Charles M. Russell (1864–1926)
California Art Bronze Foundry
The Range Father, ca. 1929–1934
Bronze
Amon Carter Museum, Fort Worth, Texas
1961.95
California Art Bronze Foundry
The Range Father, ca. 1929–1934
Bronze
Amon Carter Museum, Fort Worth, Texas
1961.95
The Range Father, modeled just six months before Russell’s death, was his only bronze subject on the wild horse. The artist was a devoted admirer of the animal and its place in the West’s history, and few things made him angrier than the periodic campaigns to wipe out or sharply reduce the numerous wild horse herds that roamed the western backcountry. At that time many people in the cattle business considered the wild horse a dangerous nuisance that drove livestock from watering holes and ran off domesticated horses. Every few years, various western states initiated campaigns to exterminate thousands of these “broomtails,” which many stockmen considered fit only for the slaughterhouses and hide factories. Such moves stirred up intense debate on both sides, and Russell was one who was fervently opposed to the efforts of those he called “the horse-haters” to drive the wild horse into extinction.

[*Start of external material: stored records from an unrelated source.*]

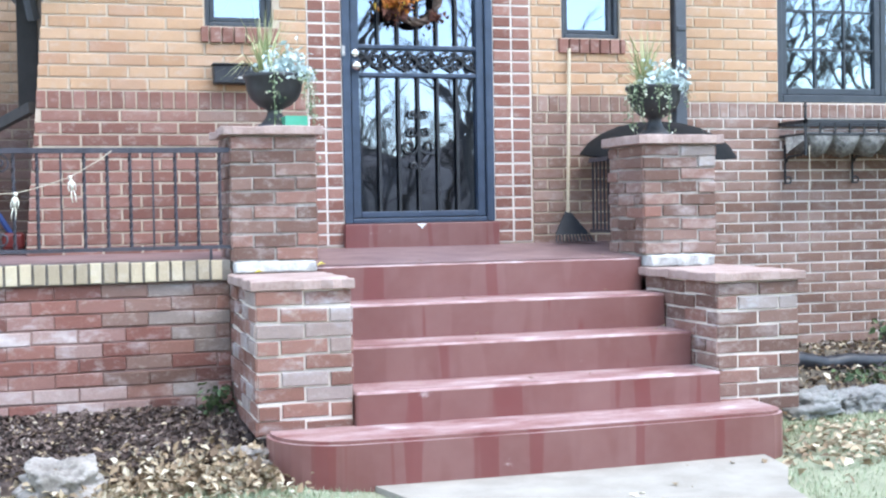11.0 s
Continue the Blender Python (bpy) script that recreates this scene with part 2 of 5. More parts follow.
def thing(name, label, category, at=(0, 0, 0), group="", kind=""):
    ob = new(name)
    ob.empty_display_size = 0.1
    ob.location = at
    ob.matrix_world = Matrix.Translation(at)
    return tagged(ob, label, category, group, kind)


def structure(name, bm, material, label, category, smooth=False):
    return tagged(mesh_ob(name, bm, material, smooth), label, category, "", "structure")


def box(bm, x0, x1, y0, y1, z0, z1, bevel=0.0, m=None):
    vs = [bm.verts.new((x, y, z)) for z in (z0, z1) for y in (y0, y1) for x in (x0, x1)]
    fs = [bm.faces.new([vs[i] for i in f]) for f in ((0, 2, 3, 1), (4, 5, 7, 6), (0, 1, 5, 4), (2, 6, 7, 3), (0, 4, 6, 2), (1, 3, 7, 5))]
    if bevel:
        r = bmesh.ops.bevel(bm, geom=list({e for f in fs for e in f.edges}), offset=bevel, segments=2, affect="EDGES", profile=0.5)
        vs = list({v for v in r["verts"]} | {v for v in vs if v.is_valid})
    if m is not None:
        for v in vs:
            v.co = m @ v.co
    return bm


def prism(bm, pts, y0, y1):
    """A solid from an outline of (x, z), reaching from y0 to y1."""
    a = [bm.verts.new((x, y0, z)) for x, z in pts]
    b = [bm.verts.new((x, y1, z)) for x, z in pts]
    n = len(pts)
    bm.faces.new(a)
    bm.faces.new(b[::-1])
    for i in range(n):
        bm.faces.new((a[i], b[i], b[(i + 1) % n], a[(i + 1) % n]))
    bmesh.ops.recalc_face_normals(bm, faces=bm.faces[:])
    return bm


def slab(bm, pts, z0, z1):
    """A solid from an outline of (x, y), reaching from z0 to z1."""
    a = [bm.verts.new((x, y, z0)) for x, y in pts]
    b = [bm.verts.new((x, y, z1)) for x, y in pts]
    n = len(pts)
    bm.faces.new(a)
    bm.faces.new(b[::-1])
    for i in range(n):
        bm.faces.new((a[i], b[i], b[(i + 1) % n], a[(i + 1) % n]))
    bmesh.ops.recalc_face_normals(bm, faces=bm.faces[:])
    return bm


def tube(bm, pts, radii, seg=6, twist=0.0, cap=True):
    """A tube along points; radii: one number or one a point."""
    pts = [Vector(p) for p in pts]
    if isinstance(radii, (int, float)):
        radii = [radii] * len(pts)
    rings = []
    side = None
    for i, p in enumerate(pts):
        d = (pts[min(i + 1, len(pts) - 1)] - pts[max(i - 1, 0)]).normalized()
        if side is None:
            side = d.orthogonal().normalized()
        side = (side - d * side.dot(d)).normalized()
        up = d.cross(side)
        ring = []
        for k in range(seg):
            a = 2 * math.pi * k / seg + twist * i
            ring.append(bm.verts.new(p + (side * math.cos(a) + up * math.sin(a)) * radii[i]))
        rings.append(ring)
    for a, b in zip(rings, rings[1:]):
        for k in range(seg):
            bm.faces.new((a[k], a[(k + 1) % seg], b[(k + 1) % seg], b[k]))
    if cap and seg > 2:
        bm.faces.new(rings[0][::-1])
        bm.faces.new(rings[-1])
    return bm


def lathe(bm, profile, cx=0, cy=0, seg=28):
    rings = [[bm.verts.new((cx + r * math.cos(2 * math.pi * k / seg), cy + r * math.sin(2 * math.pi * k / seg), z)) for k in range(seg)] for r, z in profile]
    for a, b in zip(rings, rings[1:]):
        for k in range(seg):
            bm.faces.new((a[k], a[(k + 1) % seg], b[(k + 1) % seg], b[k]))
    return bm


BRICKS = {}


def brick_mesh(length, height, material):
    """A brick with eased front edges; its front looks to -y, its middle is the origin."""
    key = (round(length, 2), round(height, 3), material.name)
    if key not in BRICKS:
        l, h, e = key[0] / 2, key[1] / 2, 0.0035
        ring = [(-l, -h), (l, -h), (l, h), (-l, h)]
        inner = [(-l + e, -h + e), (l - e, -h + e), (l - e, h - e), (-l + e, h - e)]
        vs = [(x, 0.03, z) for x, z in ring] + [(x, 0.0025, z) for x, z in ring] + [(x, -0.0005, z) for x, z in inner]
        fs = [(i, (i + 1) % 4, 4 + (i + 1) % 4, 4 + i) for i in range(4)] + [(4 + i, 4 + (i + 1) % 4, 8 + (i + 1) % 4, 8 + i) for i in range(4)] + [(8, 9, 10, 11)]
        me = bpy.data.meshes.new("brick")
        me.from_pydata(vs, [], fs)
        me.materials.append(material)
        BRICKS[key] = me
    return BRICKS[key]


FRONT, LEFT, RIGHT = 0, -90, 90
rng = random.Random(7)


def facing(side, at):
    """The frame of a wall's face: FRONT at y, LEFT or RIGHT at x."""
    return pose(0, at, 0) if side == FRONT else pose(at, 0, 0, 0, 0, side)


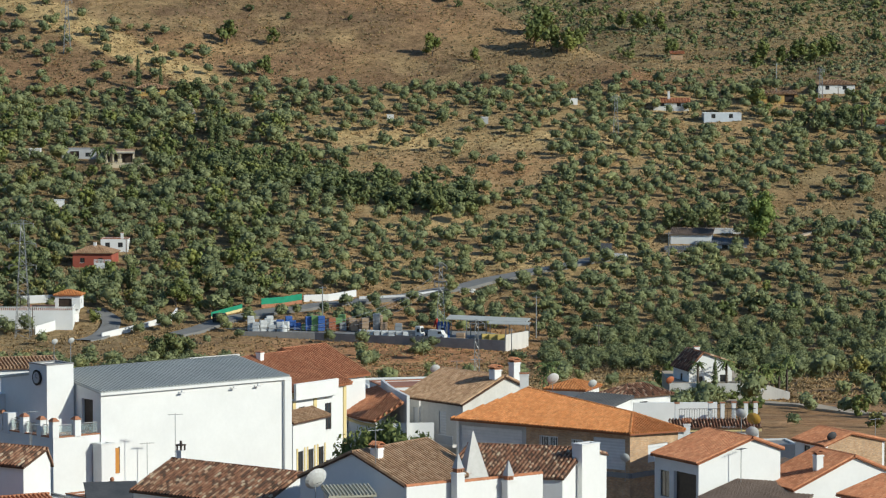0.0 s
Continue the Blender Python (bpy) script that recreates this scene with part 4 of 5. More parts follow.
def street_lamp(x, y, z, turn):
    e = thing("street_lamp", pose(x, y, z, 0, 0, turn), "black iron wall lantern on a bracket", "street lamp")
    bm = bmesh.new()
    tube(bm, (0, 0, 0), (-1.0, 0, 0.35), 0.04)
    part("bracket", bm, M_IRON, e)
    bm = bmesh.new()
    bmesh.ops.create_cone(bm, cap_ends=True, segments=6, radius1=0.14, radius2=0.26, depth=0.5, matrix=pose(-1.0, 0, 0.0))
    lantern = part("lantern", bm, M_GLASS, e)
    bm = bmesh.new()
    bmesh.ops.create_cone(bm, cap_ends=True, segments=6, radius1=0.34, radius2=0.03, depth=0.22, matrix=pose(-1.0, 0, 0.36))
    part("lantern_cap", bm, M_IRON, lantern)


street_lamp(-9.8, 393.0, 51.4, 0)


def vehicle(x, y, z, turn, L, kind, body, label):
    """A parked car, van or truck, L long, along local x."""
    e = thing({"car": "car", "van": "van", "truck": "truck", "pickup": "pickup_truck"}[kind], pose(x, y, z, 0, 0, turn), label, kind)
    w = 1.75 if L < 6 else 2.3
    hb = 0.95 if kind == "car" else 1.1
    if kind == "car":
        side = [(0, 0.35), (L, 0.35), (L, 0.8), (L * 0.95, hb), (L * 0.75, hb + 0.05), (L * 0.6, 1.5), (L * 0.2, 1.5), (L * 0.04, hb + 0.05), (0, 0.8)]
    elif kind == "van":
        side = [(0, 0.35), (L, 0.35), (L, 1.0), (L * 0.9, 1.2), (L * 0.78, 2.05), (0.05, 2.1), (0, 0.8)]
    else:
        c = L * 0.68
        top = 1.75 if kind == "pickup" else 2.7
        side = [(c, 0.5), (L, 0.5), (L, 1.1), (L * 0.96, 1.3), (L * 0.92, top), (c, top)]
    body_ob = part("body", prism(side, w), body, e)
    bmesh_ops = bmesh.new()
    m = body_ob.data
    bmesh_ops.from_mesh(m)
    bmesh.ops.bevel(bmesh_ops, geom=bmesh_ops.edges[:], offset=0.05, segments=1, affect="EDGES")
    bmesh_ops.to_mesh(m)
    bmesh_ops.free()
    if kind == "car":
        part("side_window", box((L * 0.12, -0.012, 1.02, L * 0.68, w + 0.012, 1.4)), M_GLASS, e)
        part("windscreen", slab([(L * 0.745, 0.15, hb + 0.1), (L * 0.745, w - 0.15, hb + 0.1), (L * 0.615, w - 0.2, 1.48), (L * 0.615, 0.2, 1.48)], 0.03), M_GLASS, e)
    elif kind == "van":
        part("side_window", box((L * 0.6, -0.012, 1.25, L * 0.8, w + 0.012, 1.8)), M_GLASS, e)
    else:
        part("side_window", box((L * 0.76, -0.012, 1.35, L * 0.9, w + 0.012, 1.65 if kind == "pickup" else 2.2)), M_GLASS, e)
        part("windscreen", box((L * 0.945, 0.15, 1.35, L * 0.962, w - 0.15, 1.65 if kind == "pickup" else 2.3)), M_GLASS, e)
        part("flatbed", box((0, 0, 0.75, L * 0.66, w, 0.95), (0, 0, 0.95, L * 0.66, 0.06, 1.35), (0, w - 0.06, 0.95, L * 0.66, w, 1.35), (0, 0.06, 0.95, 0.06, w - 0.06, 1.35)), body if kind == "pickup" else M_STEEL, e)
    for wx in (L * 0.17, L * 0.82):
        for wy in (0.0, w):
            bm = bmesh.new()
            bmesh.ops.create_cone(bm, cap_ends=True, segments=14, radius1=0.36, radius2=0.36, depth=0.24, matrix=pose(wx, wy, 0.36, 90))
            wheel = part("wheel", bm, M_IRON, e)
            bm = bmesh.new()
            bmesh.ops.create_cone(bm, cap_ends=True, segments=10, radius1=0.2, radius2=0.2, depth=0.27, matrix=pose(wx, wy, 0.36, 90))
            part("rim", bm, M_STEEL, wheel)
    return e


M_CARWHITE = paint("white_car_paint", (0.68, 0.68, 0.66))
M_CARGREY = paint("grey_car_paint", (0.3, 0.32, 0.33))
M_CARBLACK = paint("black_car_paint", (0.03, 0.03, 0.035))
M_RED = paint("red_paint", (0.5, 0.05, 0.03))
M_BLUE = paint("blue_plastic", (0.06, 0.14, 0.4))
M_GREENP = paint("green_wrap", (0.2, 0.36, 0.14))
M_WRAP = paint("white_wrap", (0.62, 0.63, 0.62))
M_BRICKP = paint("red_brick_pallet", (0.4, 0.15, 0.08))
M_TAN = paint("tan_block", (0.42, 0.3, 0.2))
M_YELLOWP = paint("yellow_crate", (0.6, 0.45, 0.14))
vehicle(-11.3, 352.0, 51.2, 65, 4.2, "car", M_CARGREY, "grey car parked in the village street")
vehicle(-11.6, 362.0, 50.4, 70, 4.4, "van", M_CARBLACK, "dark van parked in the village street")

# ---- roads, walls and the builders' yard ----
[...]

Like several of Russell’s other animal subjects, The Range Father touches on the daily life of a wild creature—which the artist considered no different from humans when it came to protecting a family and equally deserving of a rightful place on earth. The first Roman Bronze Works cast of the sculpture seems to have been produced and sent to the Russells in Montana in July 1926, when Nancy Russell observed that it “certainly shows a lot of action.” Unfortunately, shortly afterward the plaster master model for the sculpture was apparently damaged at the foundry, and several defective casts were made before Mrs. Russell secured the model and had it fully restored by Russell’s protégé, Joe De Yong. The subsequent casts, including the bronze pictured here, were done under Mrs. Russell’s supervision by Guido Nelli at the California Art Bronze Foundry in Los Angeles.